┌────────

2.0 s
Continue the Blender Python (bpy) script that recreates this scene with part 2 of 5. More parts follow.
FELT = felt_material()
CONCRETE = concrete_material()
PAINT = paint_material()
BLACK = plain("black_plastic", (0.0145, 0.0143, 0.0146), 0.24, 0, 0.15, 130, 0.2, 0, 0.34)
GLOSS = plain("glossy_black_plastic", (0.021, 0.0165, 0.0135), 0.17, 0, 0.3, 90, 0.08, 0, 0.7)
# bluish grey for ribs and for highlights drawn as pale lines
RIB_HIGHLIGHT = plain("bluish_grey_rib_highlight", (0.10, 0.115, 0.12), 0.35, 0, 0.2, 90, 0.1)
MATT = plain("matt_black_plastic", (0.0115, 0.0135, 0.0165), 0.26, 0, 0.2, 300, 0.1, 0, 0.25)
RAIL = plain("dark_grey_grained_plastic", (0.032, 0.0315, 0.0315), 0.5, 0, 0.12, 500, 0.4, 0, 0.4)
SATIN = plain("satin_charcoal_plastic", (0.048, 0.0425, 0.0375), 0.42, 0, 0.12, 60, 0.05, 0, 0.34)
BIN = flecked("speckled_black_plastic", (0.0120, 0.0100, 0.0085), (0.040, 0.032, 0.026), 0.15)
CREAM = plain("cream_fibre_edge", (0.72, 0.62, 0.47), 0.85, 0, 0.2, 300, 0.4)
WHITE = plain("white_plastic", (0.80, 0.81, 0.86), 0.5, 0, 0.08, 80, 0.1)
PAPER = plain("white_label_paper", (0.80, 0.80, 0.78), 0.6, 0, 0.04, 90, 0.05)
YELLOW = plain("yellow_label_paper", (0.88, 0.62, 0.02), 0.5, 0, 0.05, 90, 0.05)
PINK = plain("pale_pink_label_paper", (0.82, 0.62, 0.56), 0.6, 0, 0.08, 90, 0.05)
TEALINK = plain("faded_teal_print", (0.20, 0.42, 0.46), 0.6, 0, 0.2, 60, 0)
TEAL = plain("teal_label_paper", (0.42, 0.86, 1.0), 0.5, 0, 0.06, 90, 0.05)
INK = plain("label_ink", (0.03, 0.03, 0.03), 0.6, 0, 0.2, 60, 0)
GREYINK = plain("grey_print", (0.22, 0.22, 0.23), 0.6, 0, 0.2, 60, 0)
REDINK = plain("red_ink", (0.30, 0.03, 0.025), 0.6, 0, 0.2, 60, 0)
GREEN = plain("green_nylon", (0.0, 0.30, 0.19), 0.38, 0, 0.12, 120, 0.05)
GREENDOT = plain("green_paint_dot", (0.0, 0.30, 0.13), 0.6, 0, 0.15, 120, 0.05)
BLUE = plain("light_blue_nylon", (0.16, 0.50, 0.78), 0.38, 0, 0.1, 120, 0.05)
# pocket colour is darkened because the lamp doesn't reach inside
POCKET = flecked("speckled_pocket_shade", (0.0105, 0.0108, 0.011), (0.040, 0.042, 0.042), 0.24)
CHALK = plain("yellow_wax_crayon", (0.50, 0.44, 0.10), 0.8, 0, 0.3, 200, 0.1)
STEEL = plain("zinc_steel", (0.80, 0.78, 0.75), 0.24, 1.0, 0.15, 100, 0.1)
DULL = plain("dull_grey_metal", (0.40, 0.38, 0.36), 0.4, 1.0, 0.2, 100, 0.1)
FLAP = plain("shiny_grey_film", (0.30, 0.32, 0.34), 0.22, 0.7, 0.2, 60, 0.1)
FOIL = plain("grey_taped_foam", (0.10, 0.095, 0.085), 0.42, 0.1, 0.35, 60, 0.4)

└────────
┌────────

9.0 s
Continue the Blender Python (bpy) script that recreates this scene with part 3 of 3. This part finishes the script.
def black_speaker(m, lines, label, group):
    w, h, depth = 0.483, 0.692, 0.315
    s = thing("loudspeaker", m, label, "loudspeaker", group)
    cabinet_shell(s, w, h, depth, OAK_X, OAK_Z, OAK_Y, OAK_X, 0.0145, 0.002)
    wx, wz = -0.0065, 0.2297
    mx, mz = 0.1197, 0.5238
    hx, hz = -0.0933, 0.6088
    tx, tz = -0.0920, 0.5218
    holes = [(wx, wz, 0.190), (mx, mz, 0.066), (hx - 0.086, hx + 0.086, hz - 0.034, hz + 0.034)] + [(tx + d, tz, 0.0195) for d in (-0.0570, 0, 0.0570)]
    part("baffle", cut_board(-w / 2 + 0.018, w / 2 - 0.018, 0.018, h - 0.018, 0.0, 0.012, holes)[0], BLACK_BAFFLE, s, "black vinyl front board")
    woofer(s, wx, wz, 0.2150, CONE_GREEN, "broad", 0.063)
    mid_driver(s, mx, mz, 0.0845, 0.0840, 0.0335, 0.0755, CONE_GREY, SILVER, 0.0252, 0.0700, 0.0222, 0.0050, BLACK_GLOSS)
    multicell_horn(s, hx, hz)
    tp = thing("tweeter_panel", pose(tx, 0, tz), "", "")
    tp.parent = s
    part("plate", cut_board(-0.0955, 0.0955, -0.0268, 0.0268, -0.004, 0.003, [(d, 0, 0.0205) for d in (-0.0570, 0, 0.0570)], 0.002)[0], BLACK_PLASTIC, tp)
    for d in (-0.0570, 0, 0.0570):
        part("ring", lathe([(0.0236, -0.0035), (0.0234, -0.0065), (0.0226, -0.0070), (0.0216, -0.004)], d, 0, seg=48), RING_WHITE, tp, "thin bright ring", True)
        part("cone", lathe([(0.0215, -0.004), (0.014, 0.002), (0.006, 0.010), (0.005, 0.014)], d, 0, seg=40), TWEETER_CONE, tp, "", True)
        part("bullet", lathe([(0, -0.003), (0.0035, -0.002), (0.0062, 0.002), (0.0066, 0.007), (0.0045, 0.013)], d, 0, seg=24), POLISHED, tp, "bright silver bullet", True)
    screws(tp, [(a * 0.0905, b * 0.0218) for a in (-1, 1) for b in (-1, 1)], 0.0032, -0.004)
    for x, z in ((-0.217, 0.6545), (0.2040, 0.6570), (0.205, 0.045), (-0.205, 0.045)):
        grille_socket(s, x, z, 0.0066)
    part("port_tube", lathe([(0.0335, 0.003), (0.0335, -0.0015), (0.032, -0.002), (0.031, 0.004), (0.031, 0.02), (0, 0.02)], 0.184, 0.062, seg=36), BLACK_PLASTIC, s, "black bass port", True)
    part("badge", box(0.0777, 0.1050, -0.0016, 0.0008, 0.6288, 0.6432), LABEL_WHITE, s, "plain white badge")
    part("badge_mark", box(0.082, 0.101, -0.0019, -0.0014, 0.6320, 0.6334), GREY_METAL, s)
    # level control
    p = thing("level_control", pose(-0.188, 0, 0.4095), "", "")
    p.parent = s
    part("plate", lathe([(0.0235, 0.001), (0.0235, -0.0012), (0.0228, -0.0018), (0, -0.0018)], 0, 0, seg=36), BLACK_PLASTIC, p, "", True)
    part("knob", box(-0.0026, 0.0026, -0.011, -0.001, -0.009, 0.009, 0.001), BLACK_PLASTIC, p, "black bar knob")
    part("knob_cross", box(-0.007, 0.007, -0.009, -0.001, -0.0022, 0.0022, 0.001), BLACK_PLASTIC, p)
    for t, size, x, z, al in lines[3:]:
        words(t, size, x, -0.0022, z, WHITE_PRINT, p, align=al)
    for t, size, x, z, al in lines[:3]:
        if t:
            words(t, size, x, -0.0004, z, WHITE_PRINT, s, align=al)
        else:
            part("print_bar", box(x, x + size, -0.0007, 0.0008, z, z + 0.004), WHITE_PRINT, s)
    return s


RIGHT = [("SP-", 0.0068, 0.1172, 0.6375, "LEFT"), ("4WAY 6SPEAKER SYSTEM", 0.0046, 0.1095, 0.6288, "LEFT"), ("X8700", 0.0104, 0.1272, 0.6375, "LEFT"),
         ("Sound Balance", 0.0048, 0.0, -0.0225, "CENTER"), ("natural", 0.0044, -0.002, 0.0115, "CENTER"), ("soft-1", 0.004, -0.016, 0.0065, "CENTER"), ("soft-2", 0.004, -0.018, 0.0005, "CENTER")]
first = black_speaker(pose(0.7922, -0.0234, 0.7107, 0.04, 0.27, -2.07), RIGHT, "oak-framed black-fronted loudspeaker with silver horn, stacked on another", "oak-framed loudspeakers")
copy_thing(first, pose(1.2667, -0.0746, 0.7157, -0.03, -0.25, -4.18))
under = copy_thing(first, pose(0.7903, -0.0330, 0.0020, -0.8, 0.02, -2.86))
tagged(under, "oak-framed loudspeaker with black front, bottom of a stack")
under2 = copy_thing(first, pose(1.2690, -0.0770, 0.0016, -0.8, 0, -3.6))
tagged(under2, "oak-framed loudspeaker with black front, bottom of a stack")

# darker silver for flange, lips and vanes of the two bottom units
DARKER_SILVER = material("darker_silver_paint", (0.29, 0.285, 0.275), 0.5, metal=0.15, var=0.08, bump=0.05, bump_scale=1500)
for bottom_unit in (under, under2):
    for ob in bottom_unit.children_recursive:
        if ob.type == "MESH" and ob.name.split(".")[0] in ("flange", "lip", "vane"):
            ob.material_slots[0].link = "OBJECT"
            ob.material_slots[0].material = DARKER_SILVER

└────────

■ Directive
Gather up the lines containing the word "Continue" from these records and copy them.

■ Answer to this problem
Continue the Blender Python (bpy) script that recreates this scene with part 2 of 5. More parts follow.
Continue the Blender Python (bpy) script that recreates this scene with part 3 of 3. This part finishes the script.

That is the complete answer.